In concluding that Civil Code Art. 3369 was applicable the Court said:

“We have not in any manner touched upon the question of prescription as against the State. The lapsing of a mortgage for failure to reinscribe, is not, strictly speaking, a matter or question of prescription. The mortgage is not necessarily a part of the debt; it is only an accessory right. The personal obligation may stand, though the mortgage perish. The plaintiff in this case is a third person, and it does not result at all from our decision that the State has no further recourse against the original debtor. In other words, we are not called upon to decree prescription against this debt or force contribution, whatever it may be. We simply hold, that to maintain the necessary right of mortgage, certain formalities were necessary, and that these not having been complied with, the accessory right is perempted.” (Emphasis supplied).

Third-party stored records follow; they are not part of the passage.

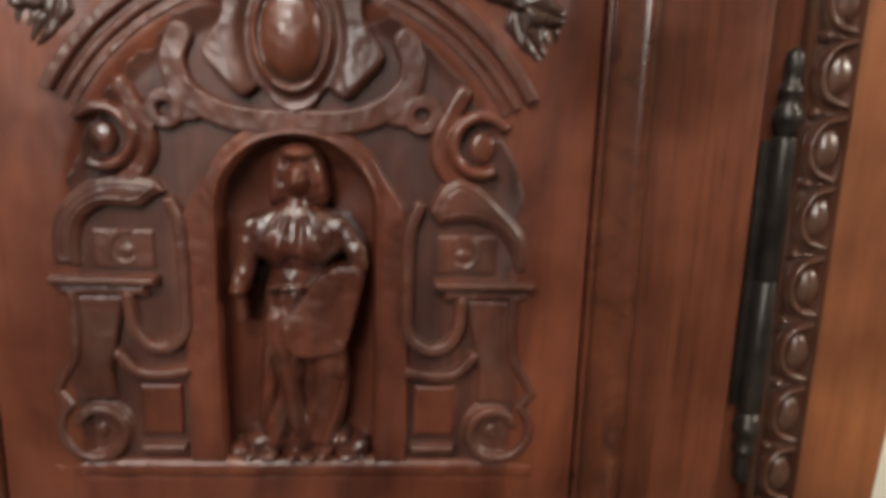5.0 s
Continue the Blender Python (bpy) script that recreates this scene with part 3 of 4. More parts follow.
pair("bracket_strap", 0.010, 0.086, 1.460, 1.600, bracket, CARVED, XO, FIELD_Y, "flat strap with a lined edge and a button at its end")


def bar(X, Z):
    U = X - XO
    sd = np.minimum(0.0435 - np.abs(U + 0.001), 0.0078 - np.abs(Z - 1.5435 - 0.02 * U))
    h = rnd(sd, 0.0095, 0.0022)
    ends = 0.0018 * np.exp(-((np.abs(U + 0.001) - 0.0345) / 0.0009) ** 2)
    rule = 0.0009 * np.exp(-((np.abs(Z - 1.5435 - 0.02 * U) - 0.0045) / 0.0007) ** 2)
    return np.where(h > 0, h - ends - rule, h)


carve("cross_tie", XO - 0.05, XO + 0.05, 1.532, 1.556, bar, CARVED, door, FIELD_Y, label="bar that ties the two bracket straps")

# great scrolls
def great_scroll(U, Z):
    d, run, _ = away(RIM, U, Z)
    rim = rnd(0.0038 - d, 0.0080, 0.0022)
    floor = rnd(0.008 - away(MID, U, Z)[0], 0.0012, 0.001)
    return union(rim, rnd(0.0028 - away(INNER, U, Z)[0], 0.0068, 0.0016), floor, disc(0.0840, 1.4795, 0.0098, 0.0078, U, Z))


pair("great_scroll", -0.002, 0.153, 1.396, 1.528, great_scroll, CARVED, XO, FIELD_Y, "large rolled scroll with a raised rim")
coin_row("scroll_coin", MID[:88], 0.0060, 0.0046, 0.0158, XO, 0.2, 0.0014, tick=-1.0)

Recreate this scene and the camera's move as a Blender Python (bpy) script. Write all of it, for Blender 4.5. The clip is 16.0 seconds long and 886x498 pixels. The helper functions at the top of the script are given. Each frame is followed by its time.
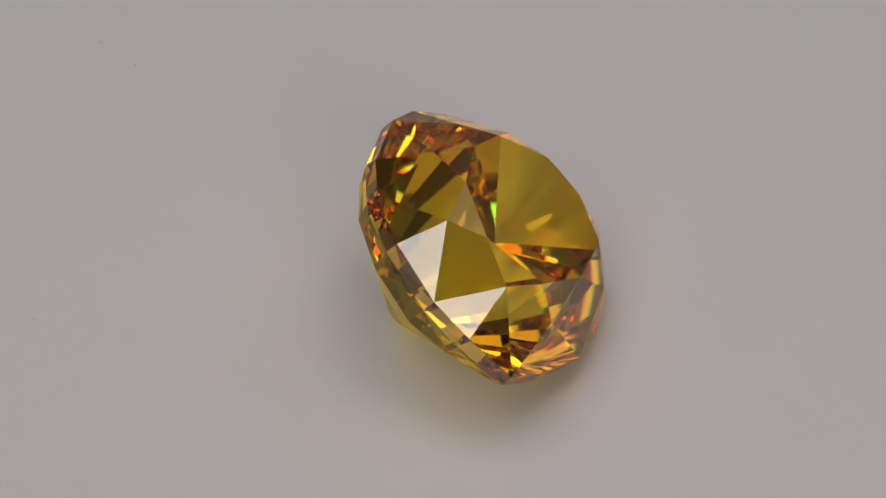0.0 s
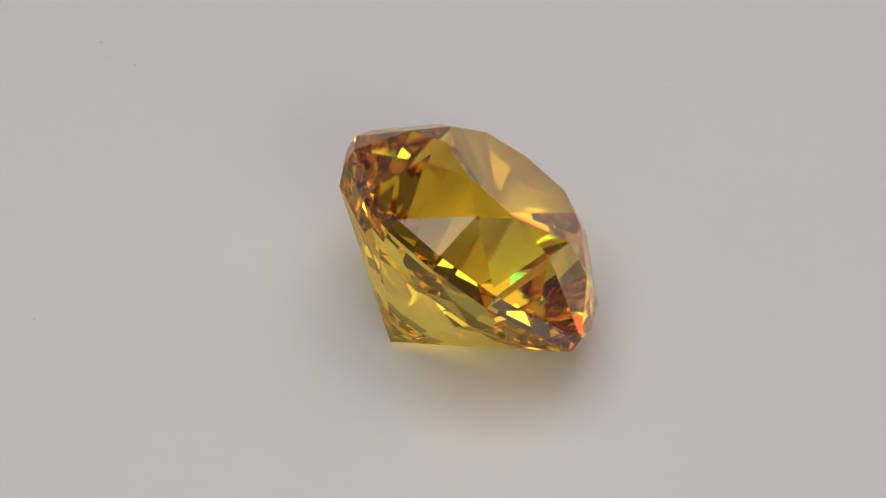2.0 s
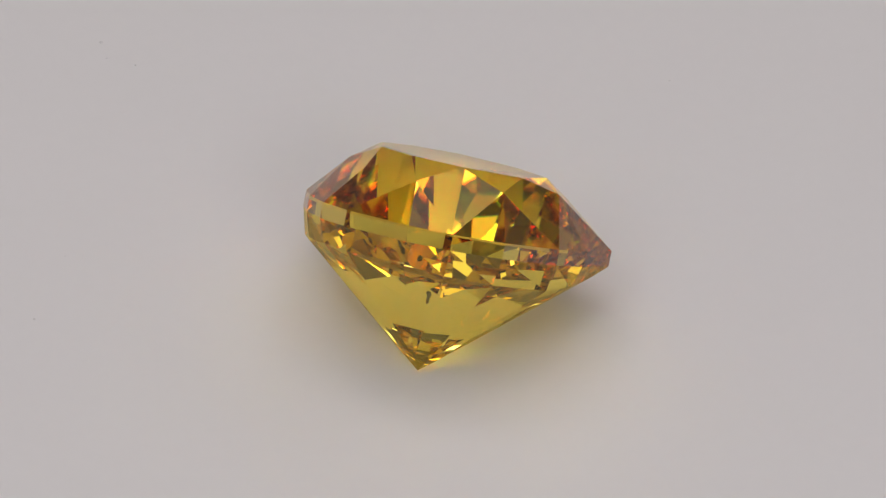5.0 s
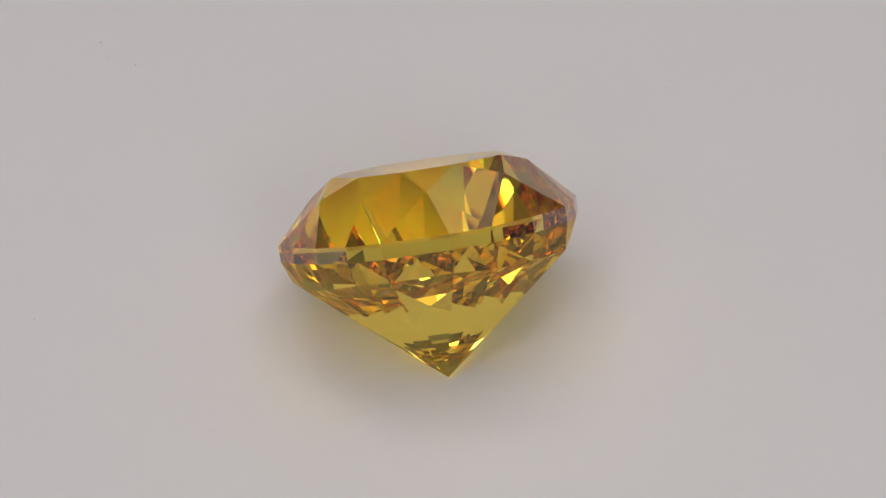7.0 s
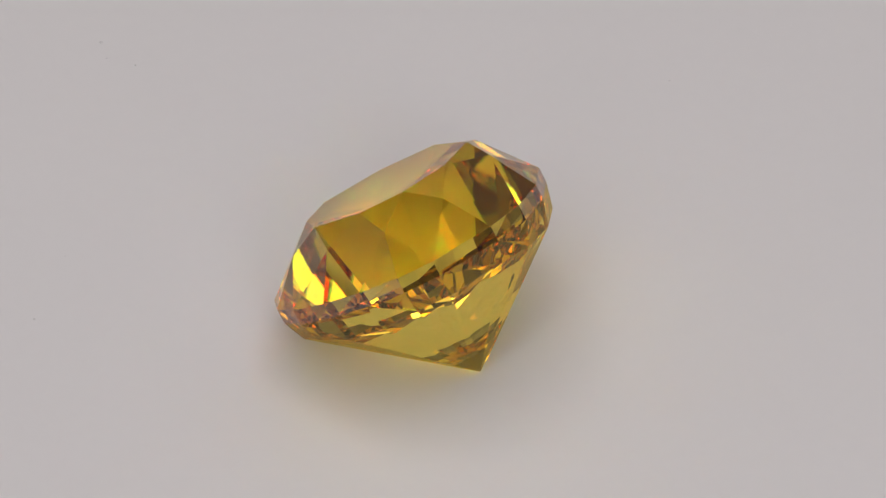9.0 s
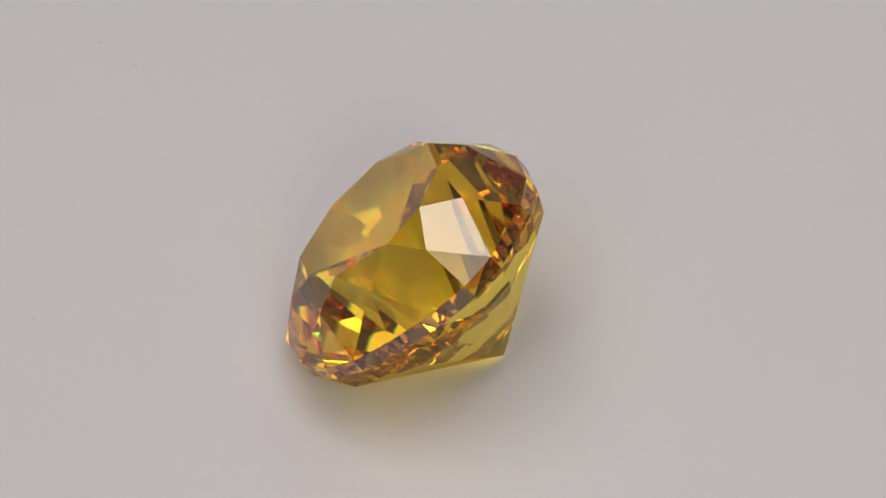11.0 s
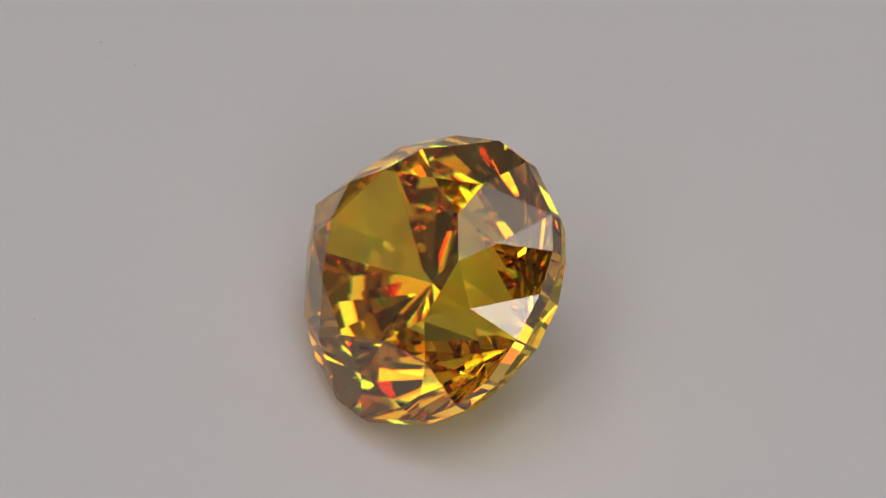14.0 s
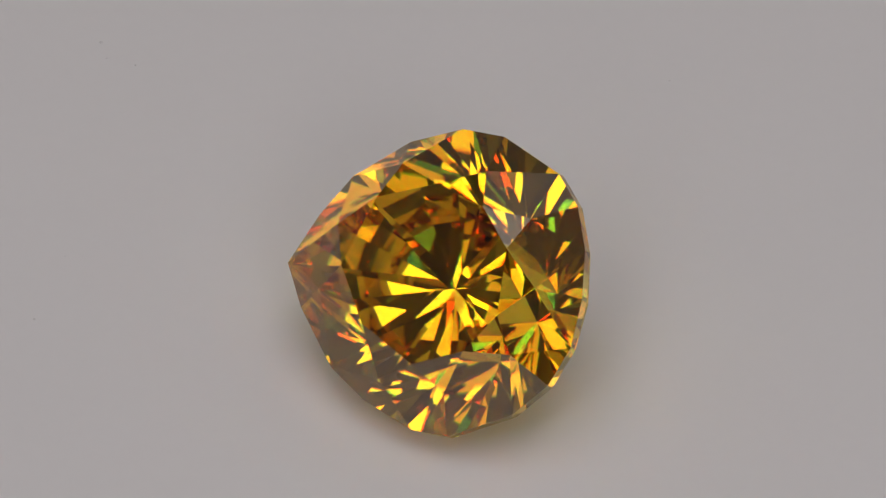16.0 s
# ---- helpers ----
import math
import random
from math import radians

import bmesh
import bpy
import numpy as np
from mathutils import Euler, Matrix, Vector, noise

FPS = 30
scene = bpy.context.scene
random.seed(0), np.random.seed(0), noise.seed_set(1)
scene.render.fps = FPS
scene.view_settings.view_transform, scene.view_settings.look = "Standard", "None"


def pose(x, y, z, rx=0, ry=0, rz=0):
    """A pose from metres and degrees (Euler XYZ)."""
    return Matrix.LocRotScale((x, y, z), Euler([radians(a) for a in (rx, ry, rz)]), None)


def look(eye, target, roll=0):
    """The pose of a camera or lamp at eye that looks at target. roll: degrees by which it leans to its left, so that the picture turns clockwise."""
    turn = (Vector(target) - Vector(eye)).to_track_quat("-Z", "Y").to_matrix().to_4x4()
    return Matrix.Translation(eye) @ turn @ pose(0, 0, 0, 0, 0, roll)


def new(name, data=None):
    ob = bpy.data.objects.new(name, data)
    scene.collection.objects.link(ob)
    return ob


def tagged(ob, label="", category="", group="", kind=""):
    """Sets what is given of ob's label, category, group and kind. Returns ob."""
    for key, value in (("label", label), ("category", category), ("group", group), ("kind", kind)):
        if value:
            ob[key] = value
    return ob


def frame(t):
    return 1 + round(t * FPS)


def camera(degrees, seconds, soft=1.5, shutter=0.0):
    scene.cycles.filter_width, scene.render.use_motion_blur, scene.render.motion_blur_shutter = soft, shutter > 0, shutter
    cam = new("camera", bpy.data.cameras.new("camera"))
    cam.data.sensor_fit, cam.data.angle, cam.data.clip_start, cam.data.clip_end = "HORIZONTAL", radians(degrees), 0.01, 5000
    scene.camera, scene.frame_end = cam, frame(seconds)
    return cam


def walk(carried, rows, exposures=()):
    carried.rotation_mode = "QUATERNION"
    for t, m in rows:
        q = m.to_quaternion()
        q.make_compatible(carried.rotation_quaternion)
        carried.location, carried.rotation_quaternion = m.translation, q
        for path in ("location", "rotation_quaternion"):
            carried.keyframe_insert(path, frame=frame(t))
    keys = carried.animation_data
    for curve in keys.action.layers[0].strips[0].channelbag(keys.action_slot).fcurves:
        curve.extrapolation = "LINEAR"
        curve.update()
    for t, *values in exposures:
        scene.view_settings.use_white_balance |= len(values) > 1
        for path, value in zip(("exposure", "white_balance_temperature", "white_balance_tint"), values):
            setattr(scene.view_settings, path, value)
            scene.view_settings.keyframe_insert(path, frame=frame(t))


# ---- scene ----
# ---- camera: a fixed macro view, 45.1 degrees above the table ----
U = 0.0009                       # one unit of the stone's plan, in metres
ELEV = radians(45.11)
BACK = Vector((0, -math.cos(ELEV), math.sin(ELEV)))
UP = Vector((0, math.sin(ELEV), math.cos(ELEV)))
DIST = 208.3 * U
CENTRE = (Vector((-0.2241, 0, 0)) + UP * 2.5347) * U
cam = camera(7.173, 16.0, soft=1.2)
VIEW = look(CENTRE + BACK * DIST, CENTRE)
EXPOSURES = [(0, -0.36), (0.5, -0.26), (1.0, -0.09), (1.5, 0.04), (12.8, 0.03), (13.5, -0.11), (14.0, -0.26), (14.5, -0.22), (15.0, -0.26), (15.5, -0.36), (16.0, -0.36)]
walk(cam, [(0, VIEW), (16.0, VIEW)], EXPOSURES)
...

We thus conclude as our brethren did years ago that there exists no constitutional prohibition of the application of LSA-C.C. art. 3369 as against the state. We know of no compelling reasons why the theory of peremption should not be applicable as against the state. To disallow the application of LSA-C.C. art. 3369 would cause disruption to the settled law and jurisprudence affecting title transfers in this state. If LSA-C.C. art. 3369 is not applicable, once a tax assessment is recorded, it would then forever attach to property the tax debtor then owned or in the future owned, regardless of the length of years transpiring. This then would necessitate a search of the mortgage records dating back to acquisition from the sovereign.

Therefore, for the above and foregoing reasons the judgment of the Trial Court is affirmed with the defendant-appellant to pay all costs as allowed by law.

AFFIRMED.

. The Department of Revenue, including the office of Collector of Revenue was abolished and the powers, duties, functions and responsibilities were transferred to the Secretary of and the Department of Revenue and Taxation. LSA-R.S. 36:451 et seq.